German Language and Literature | Medieval Studies

Abstract

Using an interdisciplinary approach and building upon earlier work by Northcott, Green, Eggers, Schirokauer, and others, the present study presents a reappraisal of the development of the Germanic vocabulary adopted to designate the divine Lord (God or Christ) in the early stages of Christianization on the continent during the first millennium. The words used to translate Greek kyrios and Latin dominus were drawn from the sphere of Germanic social institutions and thus their adoption was influenced—and to some extent determined—by external conditions and values. In Wulfila’s fourth-century translation of the Bible into an East Germanic dialect of Gothic, the word frauja ‘lord, Lord’ connoted the “householder” (dominus or pater familias) and thus fittingly conveyed the sense of God’s and Christ’s lordship as depicted in the New Testament. This word-choice is indicative of Wulfila’s adherence to literality but also reflects the socio-cultural, religious, and historical circumstances in which he lived.
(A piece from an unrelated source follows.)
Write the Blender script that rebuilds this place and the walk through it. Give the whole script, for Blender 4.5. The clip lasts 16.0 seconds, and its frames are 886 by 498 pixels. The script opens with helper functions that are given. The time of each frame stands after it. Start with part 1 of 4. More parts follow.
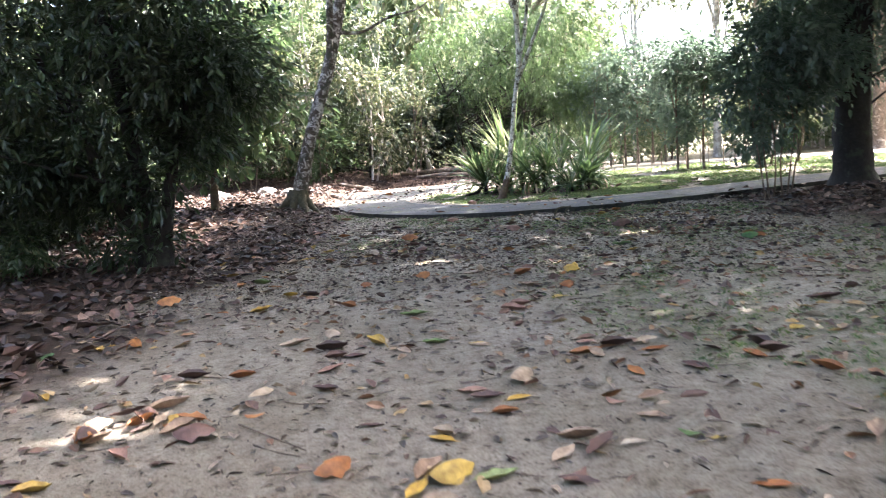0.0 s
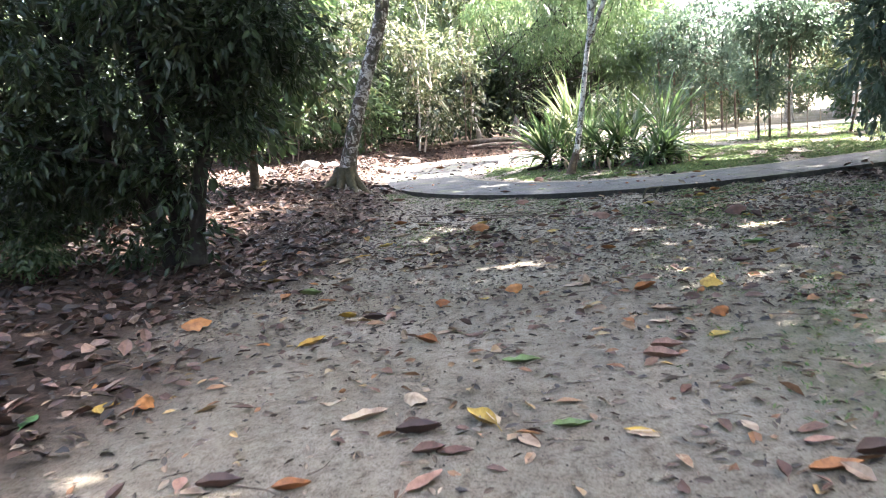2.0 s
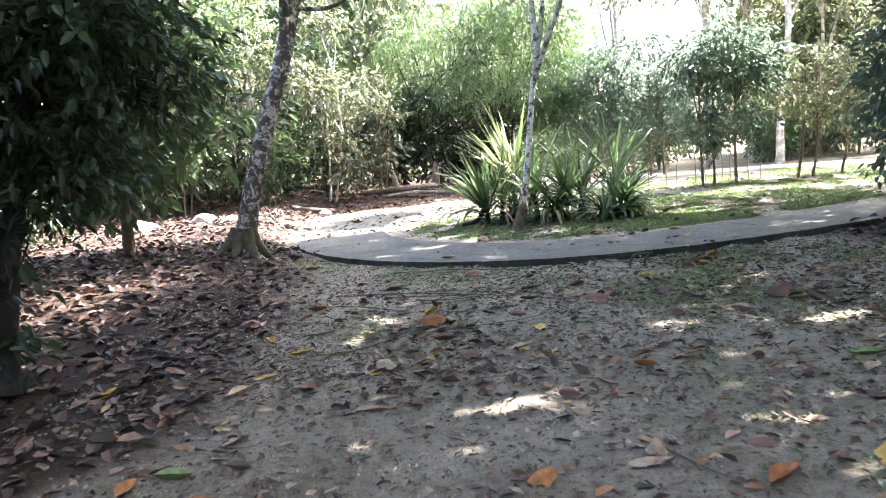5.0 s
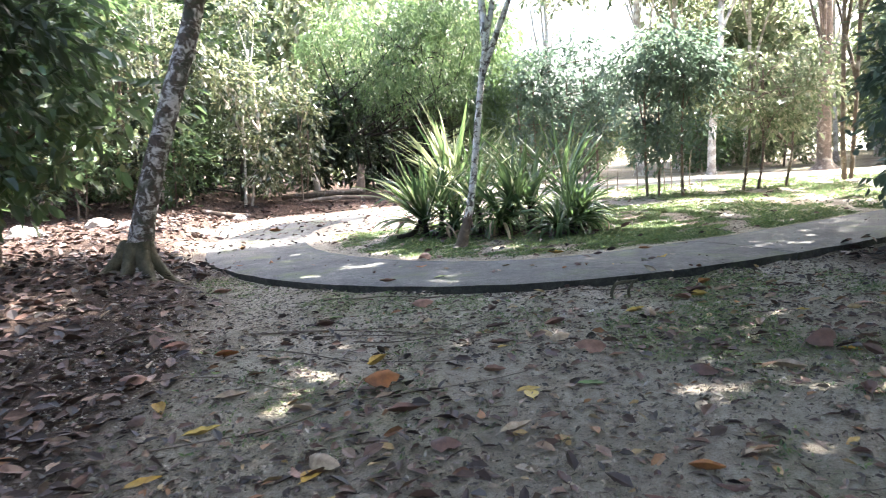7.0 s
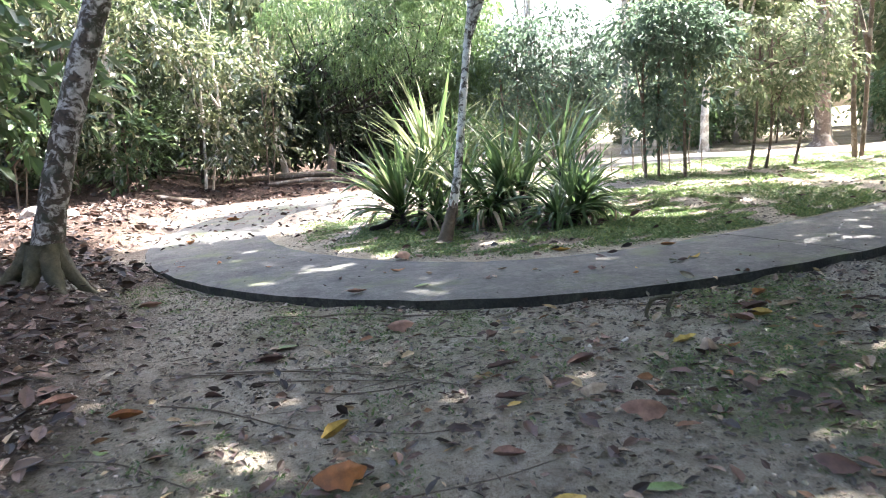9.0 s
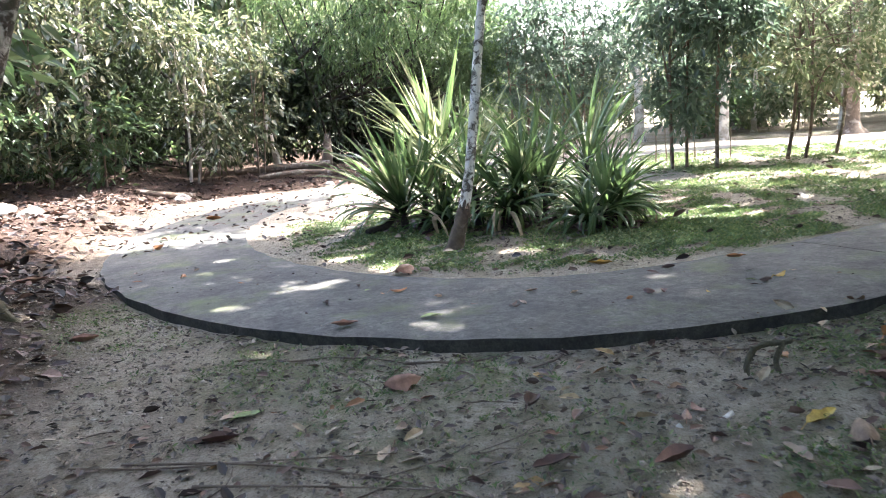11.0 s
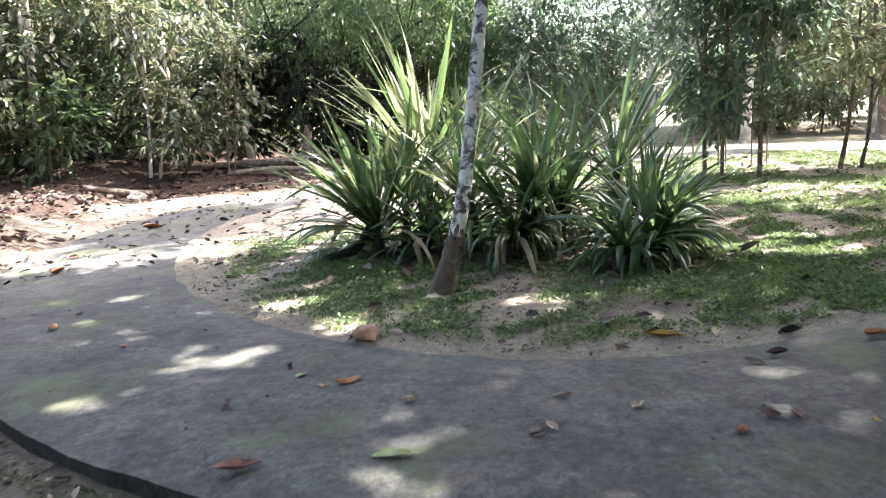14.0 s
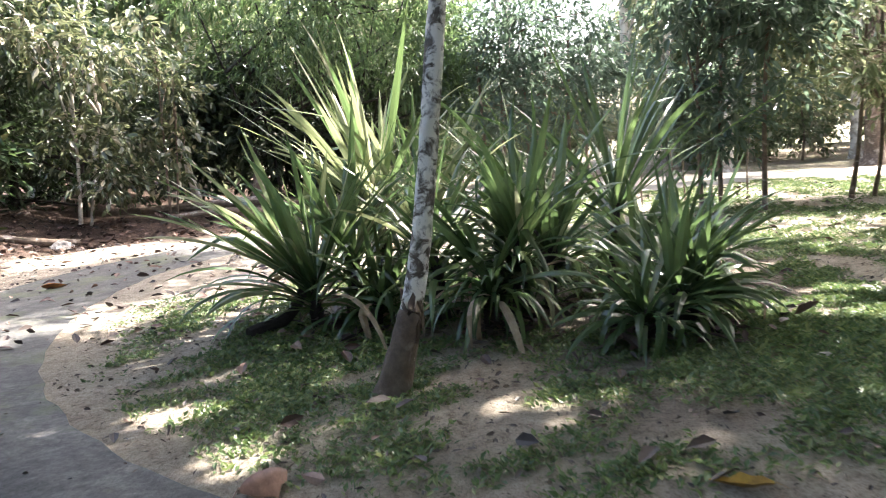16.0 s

The primary early medieval West Germanic title for the divine Lord was Old High German truhtīn (and its dialectal reflexes in the other West and North Germanic languages), which originally would have designated a “warlord” or “leader of a (royal) military retinue.” As a word semantically at odds with its Christian referent, it was presumably adopted for pragmatic reasons. These reasons can best be explained in the context of Germanic cultural-institutional ideology and the traditional forms of eulogistic and heroic verse in which this ideology was encoded. During the ninth and tenth century, another lord title, hērro, began permanently to displace truhtīn. As a calque on Latin senior, hērro originated in the emergent vocabulary of Merovingian Frankish feudalism. The ascension of hērro was further facilitated by the demise of the older vernacular alliterative poetic tradition (and its associated imagery) in the Carolingian period. The final part of this study assesses the status of the corresponding Old Saxon lordship terms (frōio, hērro, and drohtin) in the ninth-century alliterative gospel poem Heliand, analyzing the semantic revisions that resulted when this vocabulary was applied to the spiritual figure of Christ, depicted in a traditional heroic register.